- What you are asked to do: Lift out each line of the data that holds "place".

>> START

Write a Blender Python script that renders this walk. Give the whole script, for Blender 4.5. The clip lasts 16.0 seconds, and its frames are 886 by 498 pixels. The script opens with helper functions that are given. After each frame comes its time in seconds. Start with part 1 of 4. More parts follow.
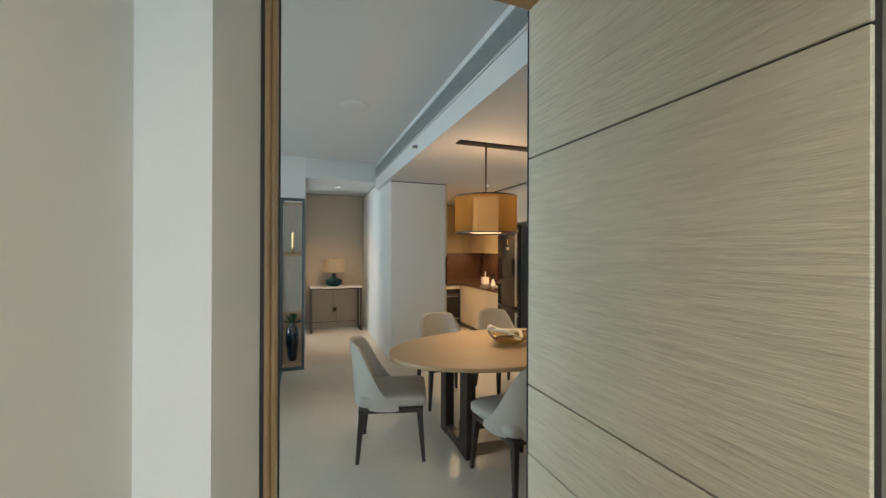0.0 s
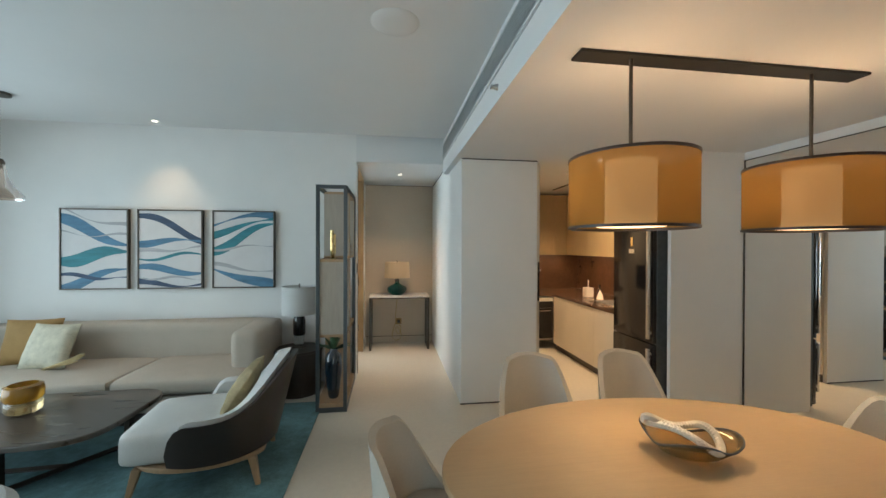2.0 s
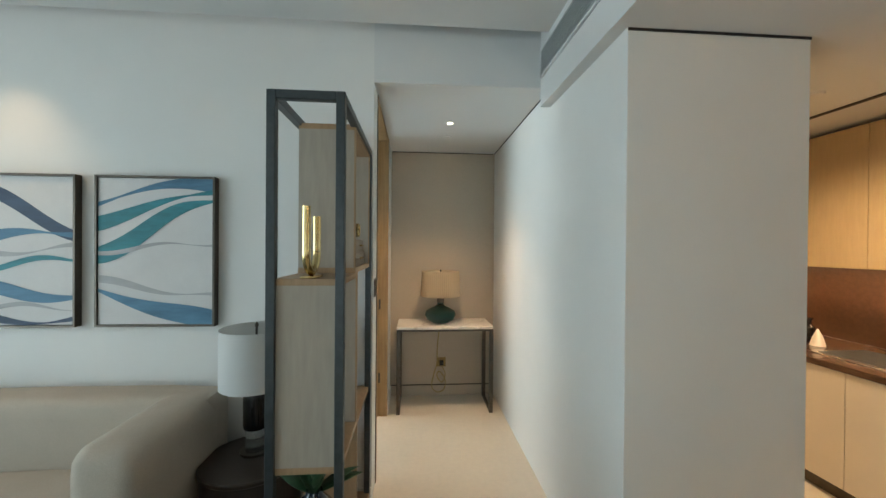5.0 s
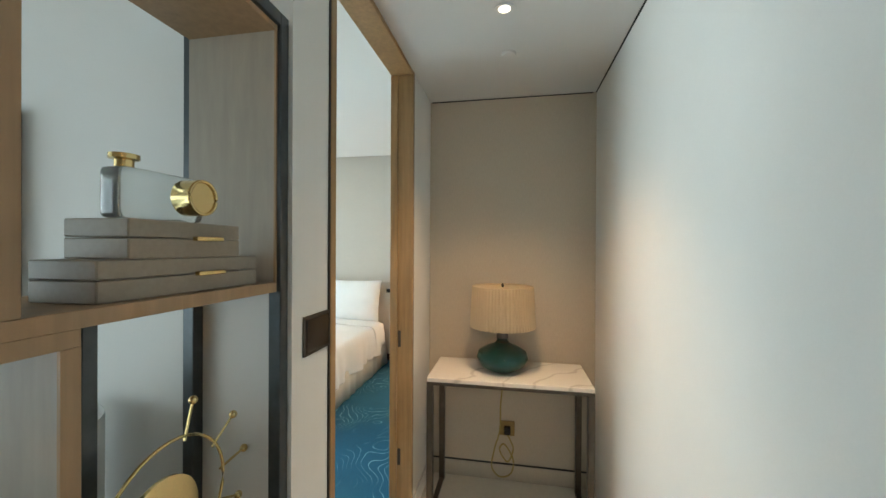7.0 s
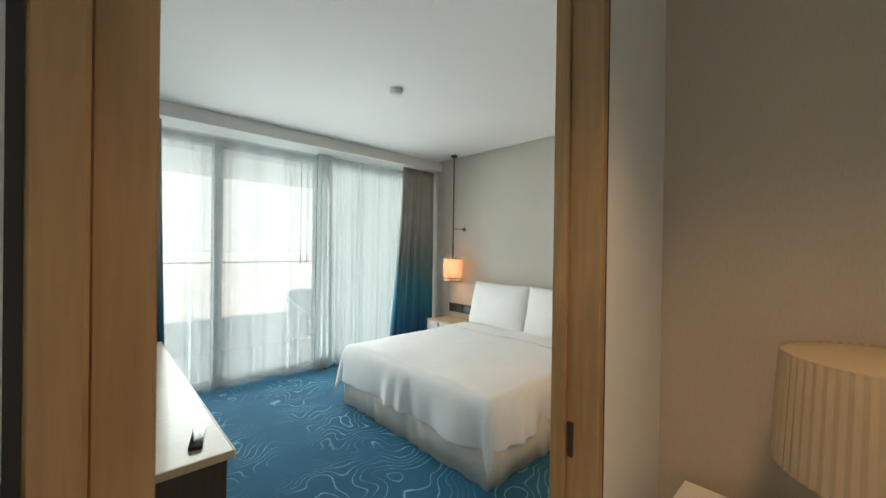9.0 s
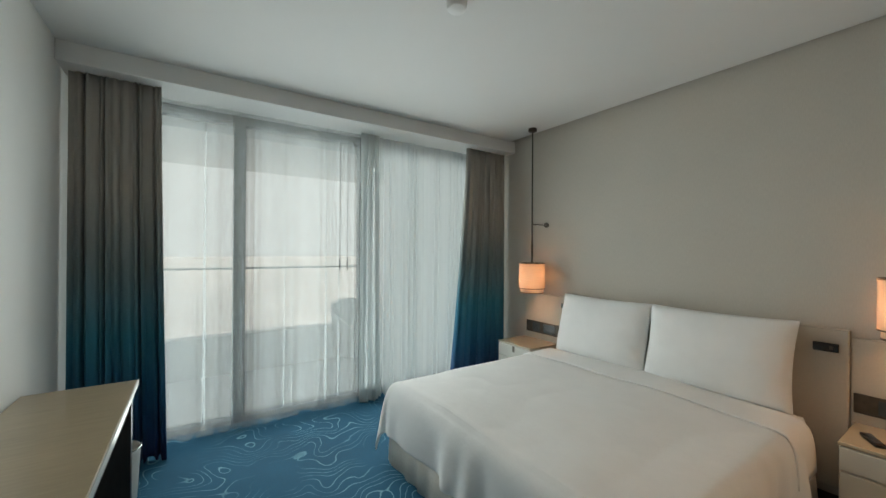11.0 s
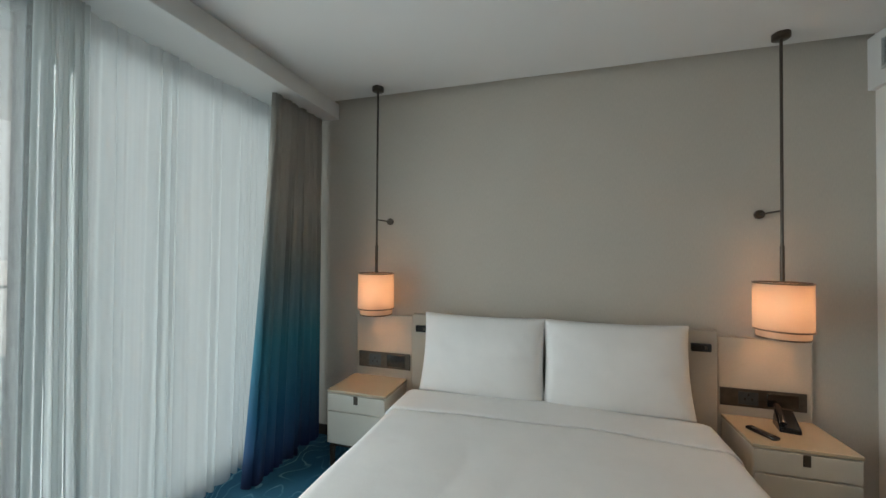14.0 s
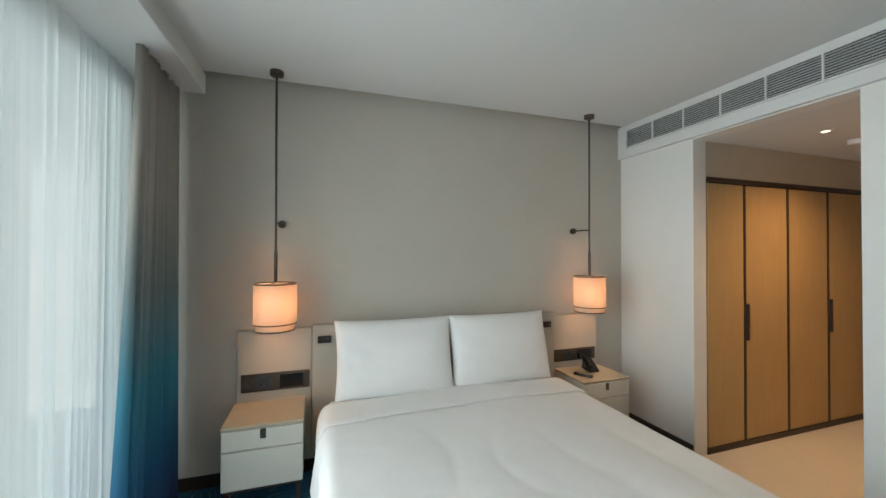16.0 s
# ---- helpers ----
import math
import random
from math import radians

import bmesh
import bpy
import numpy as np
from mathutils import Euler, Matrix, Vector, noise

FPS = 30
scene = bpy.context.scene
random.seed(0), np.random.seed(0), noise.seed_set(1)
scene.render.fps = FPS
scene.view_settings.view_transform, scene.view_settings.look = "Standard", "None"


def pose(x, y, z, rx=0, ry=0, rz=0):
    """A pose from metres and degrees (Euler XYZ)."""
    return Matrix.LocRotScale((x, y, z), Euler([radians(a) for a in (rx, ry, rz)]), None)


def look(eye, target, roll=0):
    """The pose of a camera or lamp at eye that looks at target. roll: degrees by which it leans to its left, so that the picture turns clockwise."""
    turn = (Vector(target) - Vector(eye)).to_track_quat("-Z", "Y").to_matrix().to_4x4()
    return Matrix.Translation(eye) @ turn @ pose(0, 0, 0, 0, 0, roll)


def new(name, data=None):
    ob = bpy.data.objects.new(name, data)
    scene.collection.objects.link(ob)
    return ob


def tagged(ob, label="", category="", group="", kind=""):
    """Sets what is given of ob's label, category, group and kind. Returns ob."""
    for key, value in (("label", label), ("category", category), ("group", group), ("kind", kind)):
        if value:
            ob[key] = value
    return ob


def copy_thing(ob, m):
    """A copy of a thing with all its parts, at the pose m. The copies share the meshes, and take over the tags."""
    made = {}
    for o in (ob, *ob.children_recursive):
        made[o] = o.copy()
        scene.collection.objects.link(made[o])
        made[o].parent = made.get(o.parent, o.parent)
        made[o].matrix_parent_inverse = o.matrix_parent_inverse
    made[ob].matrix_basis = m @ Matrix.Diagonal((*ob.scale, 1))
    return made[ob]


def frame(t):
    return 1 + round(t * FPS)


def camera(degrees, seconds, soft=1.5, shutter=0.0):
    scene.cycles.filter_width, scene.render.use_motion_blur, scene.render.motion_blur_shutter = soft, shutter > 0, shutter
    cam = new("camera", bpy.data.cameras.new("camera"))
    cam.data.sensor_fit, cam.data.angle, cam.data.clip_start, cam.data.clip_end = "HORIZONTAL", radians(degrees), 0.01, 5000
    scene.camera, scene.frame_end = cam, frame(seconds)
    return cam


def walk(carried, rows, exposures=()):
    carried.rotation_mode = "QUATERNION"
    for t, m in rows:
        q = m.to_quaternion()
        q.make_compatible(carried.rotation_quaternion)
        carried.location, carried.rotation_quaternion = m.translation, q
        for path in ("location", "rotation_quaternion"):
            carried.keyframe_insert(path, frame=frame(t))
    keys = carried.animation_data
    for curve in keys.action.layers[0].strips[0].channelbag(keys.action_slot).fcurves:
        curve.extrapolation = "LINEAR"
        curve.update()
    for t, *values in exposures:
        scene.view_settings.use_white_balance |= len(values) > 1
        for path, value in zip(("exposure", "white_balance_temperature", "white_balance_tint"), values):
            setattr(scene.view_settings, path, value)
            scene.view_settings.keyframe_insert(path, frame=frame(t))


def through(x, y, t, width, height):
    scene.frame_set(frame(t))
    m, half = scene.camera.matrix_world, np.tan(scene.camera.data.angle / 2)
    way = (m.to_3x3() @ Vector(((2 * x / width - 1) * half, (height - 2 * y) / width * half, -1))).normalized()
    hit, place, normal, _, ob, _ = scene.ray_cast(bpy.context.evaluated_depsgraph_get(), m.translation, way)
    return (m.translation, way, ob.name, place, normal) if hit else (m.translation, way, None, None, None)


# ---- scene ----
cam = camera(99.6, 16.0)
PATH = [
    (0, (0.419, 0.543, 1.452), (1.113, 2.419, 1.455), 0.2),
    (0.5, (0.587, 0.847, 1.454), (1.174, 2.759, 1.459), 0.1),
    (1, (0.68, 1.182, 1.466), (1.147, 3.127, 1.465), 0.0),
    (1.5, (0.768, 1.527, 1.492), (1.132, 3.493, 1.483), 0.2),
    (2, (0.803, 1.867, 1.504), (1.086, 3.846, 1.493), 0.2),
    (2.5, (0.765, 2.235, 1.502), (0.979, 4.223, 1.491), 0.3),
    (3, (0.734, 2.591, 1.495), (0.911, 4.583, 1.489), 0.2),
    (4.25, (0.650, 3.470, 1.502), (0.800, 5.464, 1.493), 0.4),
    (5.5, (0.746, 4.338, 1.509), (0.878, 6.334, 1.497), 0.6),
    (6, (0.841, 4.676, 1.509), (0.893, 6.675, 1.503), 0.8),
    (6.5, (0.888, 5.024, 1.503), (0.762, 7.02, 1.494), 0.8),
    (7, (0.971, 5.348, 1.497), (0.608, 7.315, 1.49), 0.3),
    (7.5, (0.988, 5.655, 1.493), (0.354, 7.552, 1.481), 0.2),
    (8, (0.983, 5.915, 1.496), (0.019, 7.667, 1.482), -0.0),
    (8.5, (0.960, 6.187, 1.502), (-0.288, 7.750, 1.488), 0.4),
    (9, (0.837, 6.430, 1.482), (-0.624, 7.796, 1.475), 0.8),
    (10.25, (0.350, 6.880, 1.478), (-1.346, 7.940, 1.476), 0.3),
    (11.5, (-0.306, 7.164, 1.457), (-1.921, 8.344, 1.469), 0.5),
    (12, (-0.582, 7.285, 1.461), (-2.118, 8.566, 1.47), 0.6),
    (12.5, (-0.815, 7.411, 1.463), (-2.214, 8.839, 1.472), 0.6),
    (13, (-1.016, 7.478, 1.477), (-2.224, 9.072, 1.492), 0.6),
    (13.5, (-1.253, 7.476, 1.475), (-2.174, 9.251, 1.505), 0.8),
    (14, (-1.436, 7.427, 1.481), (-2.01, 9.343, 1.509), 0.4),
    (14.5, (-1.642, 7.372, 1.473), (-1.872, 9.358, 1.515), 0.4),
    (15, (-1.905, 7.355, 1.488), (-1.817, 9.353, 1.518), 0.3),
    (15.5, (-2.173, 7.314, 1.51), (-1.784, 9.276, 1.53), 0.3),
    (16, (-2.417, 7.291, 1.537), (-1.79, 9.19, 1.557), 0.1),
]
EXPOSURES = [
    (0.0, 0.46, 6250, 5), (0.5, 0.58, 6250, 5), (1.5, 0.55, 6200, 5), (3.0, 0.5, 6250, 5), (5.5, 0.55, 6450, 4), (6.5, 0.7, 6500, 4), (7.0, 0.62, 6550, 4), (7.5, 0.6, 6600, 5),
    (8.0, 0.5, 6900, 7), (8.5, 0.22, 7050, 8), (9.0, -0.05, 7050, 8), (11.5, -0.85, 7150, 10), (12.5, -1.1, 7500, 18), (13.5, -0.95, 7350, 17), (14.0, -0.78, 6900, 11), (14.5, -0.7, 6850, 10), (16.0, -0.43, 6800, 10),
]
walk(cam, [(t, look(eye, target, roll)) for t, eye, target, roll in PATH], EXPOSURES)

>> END
>> START

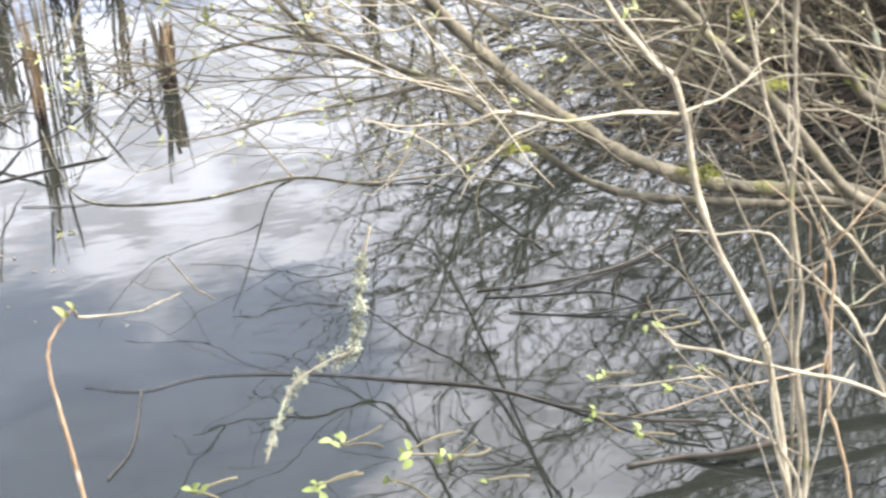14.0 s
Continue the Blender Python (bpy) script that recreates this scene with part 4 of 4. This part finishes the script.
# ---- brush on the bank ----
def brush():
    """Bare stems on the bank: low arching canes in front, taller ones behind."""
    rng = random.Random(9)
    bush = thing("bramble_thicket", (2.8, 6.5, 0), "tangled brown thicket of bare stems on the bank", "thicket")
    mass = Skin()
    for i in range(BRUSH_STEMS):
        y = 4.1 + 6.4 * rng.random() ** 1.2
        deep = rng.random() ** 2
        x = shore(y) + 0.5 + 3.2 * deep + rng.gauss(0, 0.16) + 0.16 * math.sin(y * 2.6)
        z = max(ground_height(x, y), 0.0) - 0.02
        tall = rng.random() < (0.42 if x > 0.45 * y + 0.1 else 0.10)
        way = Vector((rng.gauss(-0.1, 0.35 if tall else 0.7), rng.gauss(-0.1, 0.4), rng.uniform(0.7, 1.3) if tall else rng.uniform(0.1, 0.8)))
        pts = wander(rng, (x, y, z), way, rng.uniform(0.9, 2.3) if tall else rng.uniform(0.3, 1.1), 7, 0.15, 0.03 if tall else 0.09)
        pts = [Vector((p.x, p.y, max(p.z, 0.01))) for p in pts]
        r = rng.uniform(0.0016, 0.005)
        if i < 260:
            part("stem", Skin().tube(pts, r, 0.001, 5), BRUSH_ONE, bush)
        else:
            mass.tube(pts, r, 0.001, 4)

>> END

- Written solution:
    hit, place, normal, _, ob, _ = scene.ray_cast(bpy.context.evaluated_depsgraph_get(), m.translation, way)
    return (m.translation, way, ob.name, place, normal) if hit else (m.translation, way, None, None, None)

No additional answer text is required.